Ecumenical plan goes to churches
Christian Century, Feb 22, 2003 by John Dart
BUOYED BY growing evangelical and Pentecostal input, the broadest-ever U.S. ecumenical alliance--seeking closer relations and "a more credible Christian witness"--will submit an organizational plan this year and next to denominations and Christian organizations for their approval.
The fledgling Christian Churches Together (CCT) in the U.S.A., at its third and most decisive steering committee meeting January 27-29 in Pasadena, California, decided on a consensus approach to decision-making but stressed that it expects "committed participation" by denominations and organizations from five Christian traditions.
The five "families" are evangelical/Pentecostal, "historic" Protestant, Eastern Orthodox, "racial/ethnic" and Roman Catholic. A maximum of 20 percent of the representatives may be drawn from para-church ministries or Christian organizations "to make room for their dynamism," said Wesley Granberg-Michaelson, who chaired the steering committee that met at Fuller Theological Seminary.

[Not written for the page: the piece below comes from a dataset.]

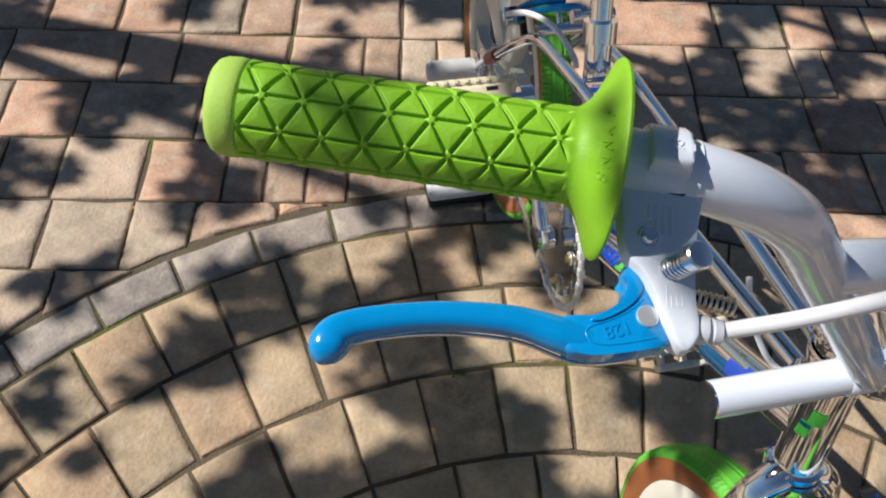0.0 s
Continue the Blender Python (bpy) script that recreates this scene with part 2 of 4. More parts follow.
def add_plate(bm, outline, place, low, high, bevel=0.0, segments=2):
    """A plate with the outline (a, b), from low to high along its normal; place(a, b, c) gives the point."""
    bottom = [bm.verts.new(place(a, b, low)) for a, b in outline]
    top = [bm.verts.new(place(a, b, high)) for a, b in outline]
    n = len(outline)
    faces = [bm.faces.new(top), bm.faces.new(bottom[::-1])]
    faces += [bm.faces.new((bottom[k], bottom[(k + 1) % n], top[(k + 1) % n], top[k])) for k in range(n)]
    if bevel:
        rim = list({e for f in faces[:2] for e in f.edges})
        bmesh.ops.bevel(bm, geom=rim, offset=bevel, segments=segments, affect="EDGES", profile=0.5, clamp_overlap=True)
    bmesh.ops.recalc_face_normals(bm, faces=bm.faces)
    return bm


def plate(outline, place, low, high, **keys):
    return add_plate(bmesh.new(), outline, place, low, high, **keys)


def smooth_outline(points, steps=4):
    """A closed smooth outline through points of a plane."""
    n, out = len(points), []
    for k in range(n):
        a, b, c, d = (Vector(points[(k + j) % n]) for j in (-1, 0, 1, 2))
        for i in range(steps):
            t = i / steps
            q = 0.5 * (2 * b + (c - a) * t + (2 * a - 5 * b + 4 * c - d) * t * t + (3 * b - a - 3 * c + d) * t ** 3)
            out.append((q.x, q.y))
    return out


# ---- the bicycle's frame of reference: x to its left, y to its rear, z up, leaning a little ----
BIKE = pose(0.0025, 0, 0, 0, 0.97, 0)


def L(x, y, z):
    return BIKE @ Vector((x, y, z))


def LD(x, y, z):
    return (BIKE.to_3x3() @ Vector((x, y, z))).normalized()


def LP(points):
    return [L(*p) for p in points]


def side(points, s):
    return [(x * s, y, z) for x, y, z in points]


bicycle = tagged(new("bicycle"), "chrome freestyle bicycle with lime grips, white handlebar and green tyres", "bicycle")
bicycle.empty_display_size = 0.1
bicycle.matrix_basis = pose(0.0, -0.15, 0.0)

# frame
HEAD = lambda z: (0.0, -0.474 + 0.295 * (z - 0.54), z)
SEAT = lambda z: (0.0, 0.036 + 0.46 * (z - 0.552), z)
BB = (0.0, -0.085, 0.325)
R_WHEEL = 0.2492
AXLE_R, AXLE_F = (0.0, 0.300, R_WHEEL), (0.003, -0.607, R_WHEEL)

head = part("head_tube", lathe([(0, 0.0175), (0.0, 0.021), (0.006, 0.021), (0.008, 0.0178), (0.105, 0.0178), (0.107, 0.021), (0.113, 0.021), (0.113, 0.017)], L(*HEAD(0.548)), LD(0, 0.295, 1)), CHROME, bicycle, "chrome head tube")
part("lower_headset_cup", lathe([(-0.016, 0.015), (-0.014, 0.021), (-0.004, 0.0225), (0.0, 0.0225), (0.0, 0.019)], L(*HEAD(0.547)), LD(0, 0.295, 1)), CHROME, bicycle)
part("headset_cup", lathe([(0, 0.02), (0.001, 0.024), (0.012, 0.0255), (0.014, 0.0245), (0.014, 0.018)], L(*HEAD(0.661)), LD(0, 0.295, 1)), CHROME, bicycle)
ring = part("detangler_ring", lathe([(0, 0.016), (0.0, 0.0235), (0.003, 0.0245), (0.010, 0.0250), (0.011, 0.0275), (0.020, 0.0275), (0.0215, 0.0265), (0.0215, 0.016)], L(*HEAD(0.677)), LD(0, 0.295, 1), seg=40), CHROME, bicycle, "polished headset nut with black and gold marks")
for k in range(14):
    a = 2 * math.pi * k / 14
    ca, sa = LD(1, 0, 0) * math.cos(a) + LD(0, 1, -0.295) * math.sin(a), LD(0, 1, -0.295) * math.cos(a) - LD(1, 0, 0) * math.sin(a)
    part("ring_mark", box(L(*HEAD(0.677)) + LD(0, 0.295, 1) * 0.0216 + ca * 0.0222, (0.0060, 0.0060 if k % 3 else 0.003, 0.0006), axes=(ca, sa, LD(0, 0.295, 1))), INK if k % 4 else BRASS, ring)
down = [BB, (0, -0.237, 0.436), HEAD(0.592)]
part("down_tube", tube(LP(down), 0.0175, seg=24), CHROME, bicycle, "chrome down tube with coloured decals")
part("seat_tube", tube(LP([SEAT(0.325), SEAT(0.548)]), 0.0155, seg=24), CHROME, bicycle)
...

"This is a brand new thing for all of us," said Granberg-Michaelson, chief executive of the Reformed Church in America. The country's largest ecumenical body, the National Council of Churches, does not include Catholics or a significant number of evangelicals. Ecumenical leaders in various traditions lately have looked overseas and taken hope from Christian councils uniting Catholic, historic Protestant, Pentecostal and evangelical bodies.

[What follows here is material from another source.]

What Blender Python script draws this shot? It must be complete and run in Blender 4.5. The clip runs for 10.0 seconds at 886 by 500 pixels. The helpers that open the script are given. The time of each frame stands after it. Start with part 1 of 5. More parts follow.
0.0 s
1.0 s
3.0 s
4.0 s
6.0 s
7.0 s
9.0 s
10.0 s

Following the first two CCT meetings, in Baltimore in September 2001 and Chicago in April 2002, this third meeting on the campus of evangelical Fuller Seminary was "a breakthrough," said Granberg-Michaelson. The more than 50 official participants included people from the International Church of Foursquare Gospel, the Church of God (Cleveland, Tennessee), the Evangelical Covenant Church, the Free Methodist Church, the Church of the Nazarene, the Pentecostal Holiness Church, the Pentecostal Churches of North America and the Christian Reformed Church.

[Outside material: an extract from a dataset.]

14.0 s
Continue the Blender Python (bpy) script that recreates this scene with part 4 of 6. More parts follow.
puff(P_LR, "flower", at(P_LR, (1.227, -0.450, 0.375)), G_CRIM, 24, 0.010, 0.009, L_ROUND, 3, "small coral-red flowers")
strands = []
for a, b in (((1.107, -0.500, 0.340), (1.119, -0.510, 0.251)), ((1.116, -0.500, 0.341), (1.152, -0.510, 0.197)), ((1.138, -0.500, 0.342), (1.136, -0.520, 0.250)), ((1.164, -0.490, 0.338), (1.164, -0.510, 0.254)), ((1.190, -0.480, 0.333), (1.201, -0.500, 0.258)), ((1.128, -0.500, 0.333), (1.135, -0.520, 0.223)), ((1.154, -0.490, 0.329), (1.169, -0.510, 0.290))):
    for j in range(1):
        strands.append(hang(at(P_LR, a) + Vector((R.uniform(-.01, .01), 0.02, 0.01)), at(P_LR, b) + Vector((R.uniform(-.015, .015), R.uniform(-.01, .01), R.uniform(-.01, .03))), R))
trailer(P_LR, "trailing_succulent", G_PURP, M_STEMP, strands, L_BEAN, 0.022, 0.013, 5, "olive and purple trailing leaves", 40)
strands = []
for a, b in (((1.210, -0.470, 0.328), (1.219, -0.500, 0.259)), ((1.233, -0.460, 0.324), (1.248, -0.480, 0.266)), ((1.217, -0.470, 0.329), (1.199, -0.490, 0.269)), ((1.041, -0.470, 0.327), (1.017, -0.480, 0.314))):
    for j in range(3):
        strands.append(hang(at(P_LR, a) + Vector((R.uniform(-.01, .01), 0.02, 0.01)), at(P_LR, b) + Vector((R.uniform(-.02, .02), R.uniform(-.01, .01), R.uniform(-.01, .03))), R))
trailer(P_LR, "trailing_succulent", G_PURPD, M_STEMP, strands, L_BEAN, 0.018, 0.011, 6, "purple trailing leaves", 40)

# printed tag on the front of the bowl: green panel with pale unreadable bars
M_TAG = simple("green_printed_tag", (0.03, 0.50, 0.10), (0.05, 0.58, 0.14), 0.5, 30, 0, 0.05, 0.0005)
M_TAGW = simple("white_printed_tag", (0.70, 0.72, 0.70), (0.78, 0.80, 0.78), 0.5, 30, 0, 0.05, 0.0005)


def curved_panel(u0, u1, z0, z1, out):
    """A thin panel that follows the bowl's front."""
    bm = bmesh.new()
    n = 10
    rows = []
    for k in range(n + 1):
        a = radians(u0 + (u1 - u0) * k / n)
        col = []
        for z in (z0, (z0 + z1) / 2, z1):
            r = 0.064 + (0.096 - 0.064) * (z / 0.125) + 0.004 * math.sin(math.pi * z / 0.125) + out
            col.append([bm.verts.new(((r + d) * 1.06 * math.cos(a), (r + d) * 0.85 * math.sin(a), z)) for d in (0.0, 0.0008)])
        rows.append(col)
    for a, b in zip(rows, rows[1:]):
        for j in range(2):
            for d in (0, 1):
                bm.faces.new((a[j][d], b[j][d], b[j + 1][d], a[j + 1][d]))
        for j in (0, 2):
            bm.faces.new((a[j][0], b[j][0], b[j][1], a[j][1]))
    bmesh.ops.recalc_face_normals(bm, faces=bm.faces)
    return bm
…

Even the Pasadena-based Worldwide Church of God, whose core group shifted from sectarian beliefs to mainstream evangelicalism in the 1990s, was represented by Joseph Tkach, its pastor general.
"Many who came are taking a risk, stepping forward into territory we've not been to before," Granberg-Michaelson said. The 16-million-member Southern Baptist Convention--which belongs neither to the NCC nor to the National Association of Evangelicals--sent an observer, Barrett Duke, of the SBC's Ethics and Religious Liberty Commission. Duke was active in the discussions, participants said.
Two evangelical figures long comfortable in ecumenism, Jim Wallis of Sojourners and Ron Sider of Evangelicals for Social Action, took part. "I'm enthusiastic," said Sider as he left the closed-door meeting. "There's a fabulous spirit here." Equally upbeat were ecumenist Cardinal William Keeler of Baltimore and Bishop Tod Brown of the nearby Catholic Diocese of Orange.
"The U.S. Catholic Conference is very seriously engaged," confirmed Granberg-Michaelson. "This is a kairos moment. When 25 denominations and organizations respond yes and that represents the diversity of church `families' and expressions of Christianity, we will be at the point of formation."
Though one purpose of Christian Churches Together is "speaking to society with a common voice whenever possible," including on social concerns, the starting point will be on fellowship and understanding, he said. Eventually, actions developed from CCT-organized forums on topics from evangelism to public policy would carry the names only of participating denominations, organizations and individuals agreeing with the decisions.
Last year's World Council of Churches' Central Committee meeting, sensitive to Orthodox churches that had often been outvoted, decided in the future to work by consensus rather than by yes-no voting. The CCT, which includes at least seven Orthodox bodies, fashioned a similar mode to allow groups with reservations about the majority view to "stand aside" from the decision. In some cases, majority and minority stances would be issued.
Even if prophetic social voices are muted by social and ideological divisions, the CCT framers nevertheless insisted that participants (the word "members" was avoided) must support the organization "both financially and through personal participation." Denominations would be expected to send their top leader to annual general assemblies.
Some analysts have predicted that the CCT might at some point overshadow or supplant the NCC and the NAE, both of which have struggled recently with financial and image problems.
Two observers at the recent CCT meeting were Lutheran William G. Rusch, director of the new Foundation for a Conference on Faith and Order, and Kevin Mannoia, an ex-NAE president now dean of Azusa Pacific University's theological school. Also involved in the foundation, Mannoia said there is "an increasing confluence of these two movements," the CCT and the new faith and order group. "It's a fresh move of God throughout North America," he added.